A month ago, we sent out a call for a Remote Scholar to take over for Chris and help us keep up with the user-suggested corrections to the Skritter corpus. We were overwhelmed with excellent applicants, interviewing 28 of the most qualified, and wished we could hire more than one.
So we hired two. I’m happy to welcome to the team Evan Staff on the Chinese side and Jeremy Arns on the Japanese side. Both gentlemen have been using Skritter for over two years, and they’ll be disciplining the hordes of your corrections and curating your content. They’ll also join us in answering your questions from the other side of the Skritter feedback box.

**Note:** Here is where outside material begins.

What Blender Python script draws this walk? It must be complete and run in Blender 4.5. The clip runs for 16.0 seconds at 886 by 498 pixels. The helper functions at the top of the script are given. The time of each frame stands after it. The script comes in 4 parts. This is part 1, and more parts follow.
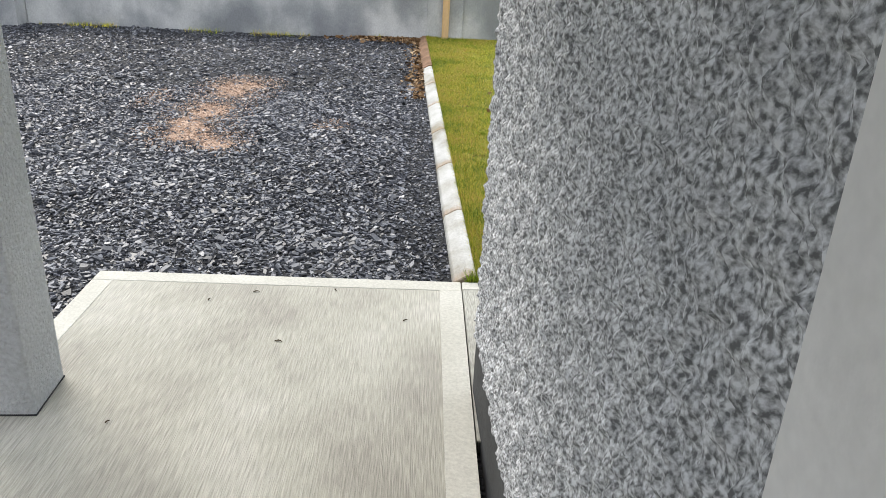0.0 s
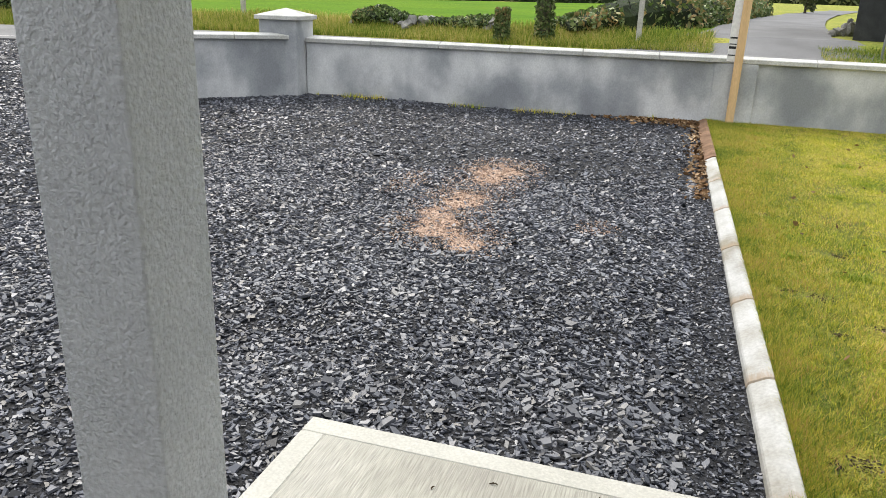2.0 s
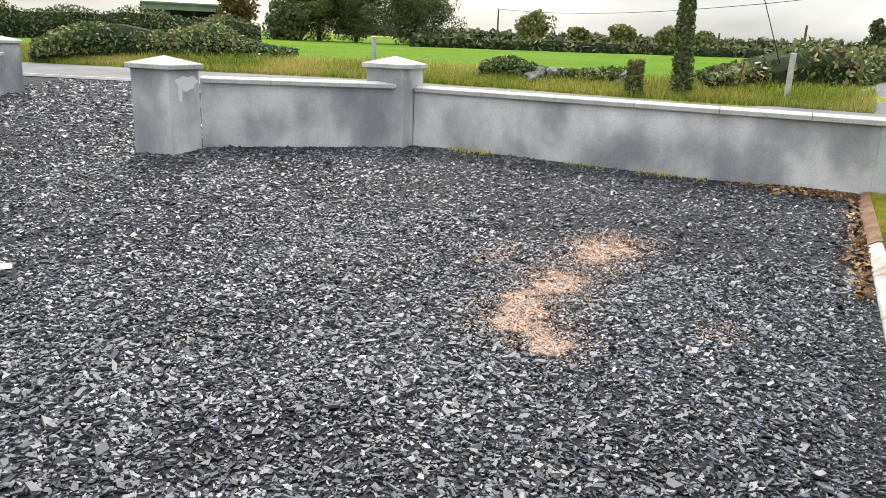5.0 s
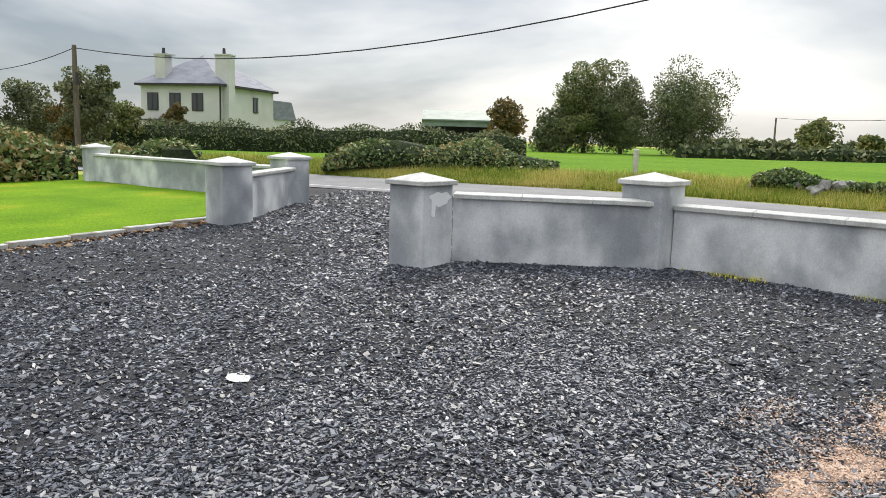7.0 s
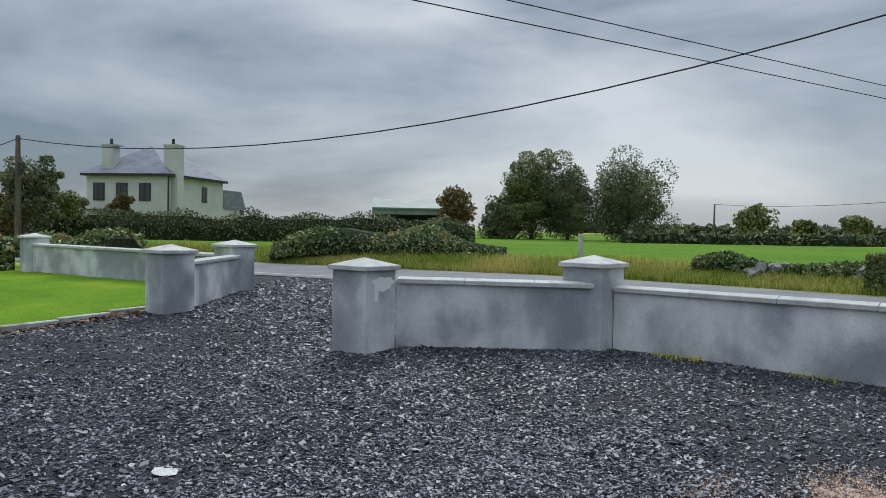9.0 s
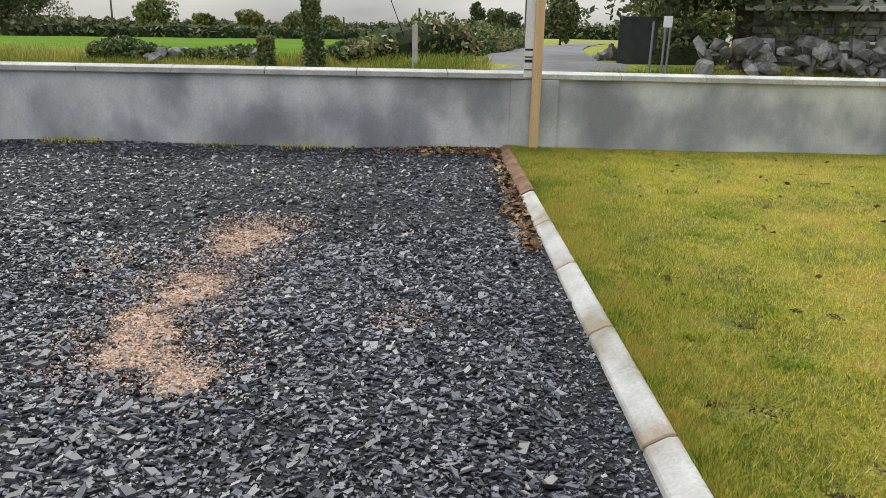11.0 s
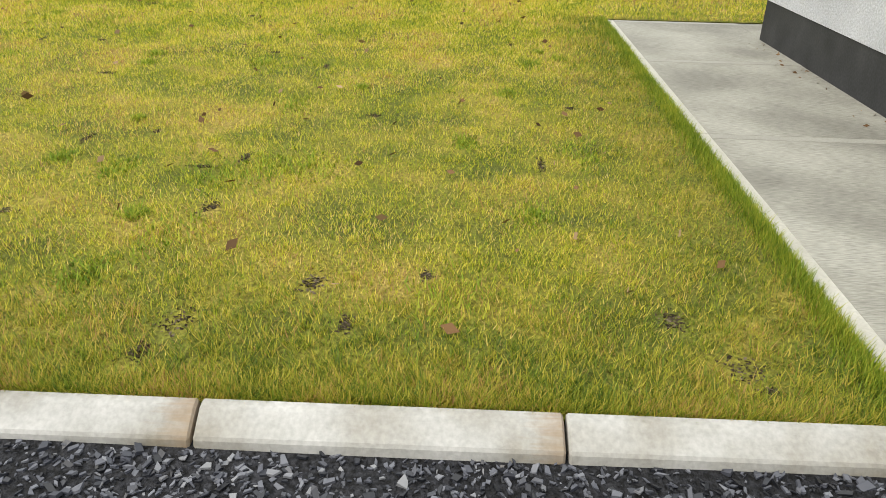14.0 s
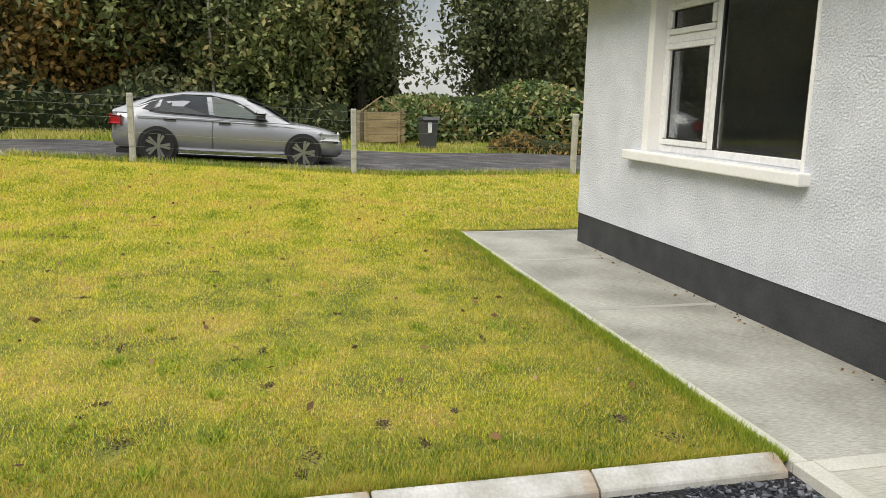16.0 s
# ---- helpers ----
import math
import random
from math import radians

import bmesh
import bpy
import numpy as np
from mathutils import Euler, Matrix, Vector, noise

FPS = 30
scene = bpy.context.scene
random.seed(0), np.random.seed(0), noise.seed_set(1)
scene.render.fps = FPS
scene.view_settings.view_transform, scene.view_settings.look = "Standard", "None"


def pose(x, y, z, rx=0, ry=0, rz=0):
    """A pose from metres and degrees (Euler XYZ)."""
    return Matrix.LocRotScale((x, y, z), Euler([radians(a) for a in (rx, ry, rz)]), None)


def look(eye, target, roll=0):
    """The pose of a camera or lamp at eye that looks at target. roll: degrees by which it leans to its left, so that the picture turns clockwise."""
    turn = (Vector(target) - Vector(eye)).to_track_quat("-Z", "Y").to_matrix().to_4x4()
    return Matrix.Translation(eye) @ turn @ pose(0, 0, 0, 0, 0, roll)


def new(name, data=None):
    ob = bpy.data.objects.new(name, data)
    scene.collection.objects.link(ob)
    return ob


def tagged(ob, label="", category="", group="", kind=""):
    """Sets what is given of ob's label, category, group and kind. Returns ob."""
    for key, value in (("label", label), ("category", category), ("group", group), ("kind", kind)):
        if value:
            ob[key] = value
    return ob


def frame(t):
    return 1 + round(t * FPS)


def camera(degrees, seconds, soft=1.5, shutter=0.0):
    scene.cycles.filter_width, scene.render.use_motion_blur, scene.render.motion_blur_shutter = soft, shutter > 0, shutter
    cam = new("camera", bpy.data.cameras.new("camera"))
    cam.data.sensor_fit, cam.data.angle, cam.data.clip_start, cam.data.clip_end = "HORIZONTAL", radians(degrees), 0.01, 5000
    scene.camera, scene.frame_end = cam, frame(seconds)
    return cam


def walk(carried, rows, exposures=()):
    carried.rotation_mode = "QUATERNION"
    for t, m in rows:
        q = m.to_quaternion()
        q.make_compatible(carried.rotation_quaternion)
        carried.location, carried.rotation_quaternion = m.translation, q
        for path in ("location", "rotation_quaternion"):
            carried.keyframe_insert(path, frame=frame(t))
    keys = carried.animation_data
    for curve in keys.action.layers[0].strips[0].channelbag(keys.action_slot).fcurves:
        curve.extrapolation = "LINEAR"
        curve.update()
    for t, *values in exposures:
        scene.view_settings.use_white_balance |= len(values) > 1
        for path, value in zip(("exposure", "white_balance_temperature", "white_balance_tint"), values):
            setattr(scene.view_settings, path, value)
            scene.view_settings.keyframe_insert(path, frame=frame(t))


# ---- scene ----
cam = camera(61.0, 16.0, soft=0.6)
PATH = [
    (0, (-0.249, -3.324, 1.584), (-0.18, -1.484, 0.804), 2.8),
    (0.5, (-0.341, -3.13, 1.595), (-0.48, -1.292, 0.818), 2.5),
    (1, (-0.419, -2.878, 1.629), (-0.732, -1.047, 0.886), 2.2),
    (1.5, (-0.493, -2.608, 1.636), (-0.941, -0.787, 0.941), 1.9),
    (2, (-0.528, -2.344, 1.621), (-1.087, -0.537, 0.969), 1.9),
    (2.5, (-0.492, -2.105, 1.629), (-1.139, -0.315, 1.015), 1.9),
    (3, (-0.458, -2.001, 1.618), (-1.176, -0.23, 1.029), 1.9),
    (3.2, (-0.459, -1.98, 1.621), (-1.2, -0.216, 1.039), 1.9),
    (5.3, (-0.673, -1.224, 1.581), (-1.609, 0.463, 1.051), 2.5),
    (5.5, (-0.73, -1.139, 1.579), (-1.712, 0.525, 1.061), 2.5),
    (6, (-0.818, -0.994, 1.613), (-1.948, 0.588, 1.143), 2.1),
    (6.5, (-0.838, -0.869, 1.634), (-2.14, 0.599, 1.246), 1.8),
    (7, (-0.839, -0.833, 1.646), (-2.293, 0.509, 1.357), 1.6),
    (7.5, (-0.911, -0.819, 1.618), (-2.461, 0.43, 1.431), 1.7),
    (8, (-0.903, -0.786, 1.621), (-2.487, 0.43, 1.516), 1.8),
    (8.2, (-0.875, -0.777, 1.621), (-2.455, 0.448, 1.541), 1.8),
    (10.3, (-0.688, -0.607, 1.499), (-1.25, 1.299, 1.274), 1.2),
    (10.5, (-0.705, -0.545, 1.44), (-1.126, 1.387, 1.137), 1.2),
    (11, (-0.763, -0.371, 1.303), (-0.795, 1.553, 0.757), 1.2),
    (11.5, (-0.873, -0.192, 1.244), (-0.464, 1.613, 0.487), 1.3),
    (12, (-1.013, 0.063, 1.218), (-0.114, 1.631, 0.364), 2.2),
    (12.5, (-1.101, 0.381, 1.2), (0.236, 1.574, 0.313), 3.3),
    (13, (-1.252, 0.591, 1.149), (0.367, 1.341, 0.247), 1.9),
    (13.5, (-1.352, 0.892, 1.177), (0.394, 1.234, 0.264), 1.5),
    (14, (-1.509, 1.186, 1.261), (0.274, 1.26, 0.358), 1.2),
    (14.5, (-1.74, 1.435, 1.388), (0.072, 1.34, 0.546), 1.3),
    (15, (-2.052, 1.673, 1.449), (-0.19, 1.468, 0.749), 1.4),
    (15.5, (-2.345, 1.946, 1.488), (-0.441, 1.643, 0.958), 1.2),
    (16, (-2.634, 2.2, 1.511), (-0.724, 1.748, 1.129), 1.1),
]
EXPOSURES = [
    (0, 0.68, 6700, 10), (1.0, 0.66, 6700, 10), (1.5, 0.64, 6800, 10), (3, 0.82, 6900, 10), (5.5, 0.9, 7000, 10), (6.5, 0.9, 7100, 10), (7, 0.7, 6800, 10), (7.5, 0.27, 6200, 8), (8.2, 0.1, 6100, 8),
    (10.3, -0.3, 5900, 6), (10.7, -0.12, 6100, 8), (11, 0.28, 6800, 10), (11.5, 0.6, 7400, 10), (13, 0.6, 7400, 9), (14.5, 0.4, 7100, 8), (16, 0.46, 7100, 9)]
walk(cam, [(t, look(eye, target, roll)) for t, eye, target, roll in PATH], EXPOSURES)

# ---- world and light ----
SUN_EL, SUN_AZ = 48.0, -35.0
world = bpy.data.worlds.new("world")
scene.world = world
world.use_nodes = True
wt = world.node_tree
wt.nodes.clear()


def link(tree, a, b):
    tree.links.new(a, b)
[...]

Hark! They introduce themselves.
Evan says: A young and Wacom-less buck, I started Skrittering at 18, in the throes of my second semester of college (and Chinese), desperately and awkwardly dragging my mouse for every last stroke in hope of replacing the routine of flustered maddened scribbling onto chalkboards and into the lectures of other classes. Three years and many characters later, I find it hard to imagine where I’d be now if not for Skritter. Probably dead. Or at least not so great at Chinese.
As a society, we’re currently undergoing a huge reconceptualization of what it means to learn and to have an education, with traditional classroom approaches beginning to be eschewed in favor of more scientifically grounded methodologies. I see Skritter as being at the forefront of this movement, empowering language learners to better take their studies into their own hands, and am needless to say very pumped to become a part of that mission.
Jeremy says: 自己紹介があまり得意ではありませんが、
I found Skritter a couple years ago while searching for the most efficient method possible of keeping track of character writings. Little did I know that not only would it serve that purpose, but it would also be entertaining. I’d like to imagine what calligraphers in the past would think about a technology like this–it would blow their minds! Realizing how powerful of a tool it is, naturally I haven’t stopped keeping a database within Skritter of all the words and characters that I’ve learned, and it’s reassuring knowing that there is little possibility of me forgetting them.
Seeing how Skritter is expanding and improving, it’s great to think about how much more fun and more powerful it will become. Japanese and the pursuit of knowledge is my passion, I feel lucky to have something like Skritter available to me in this futuristic world that we live in–and it’s great to get to help contribute towards it!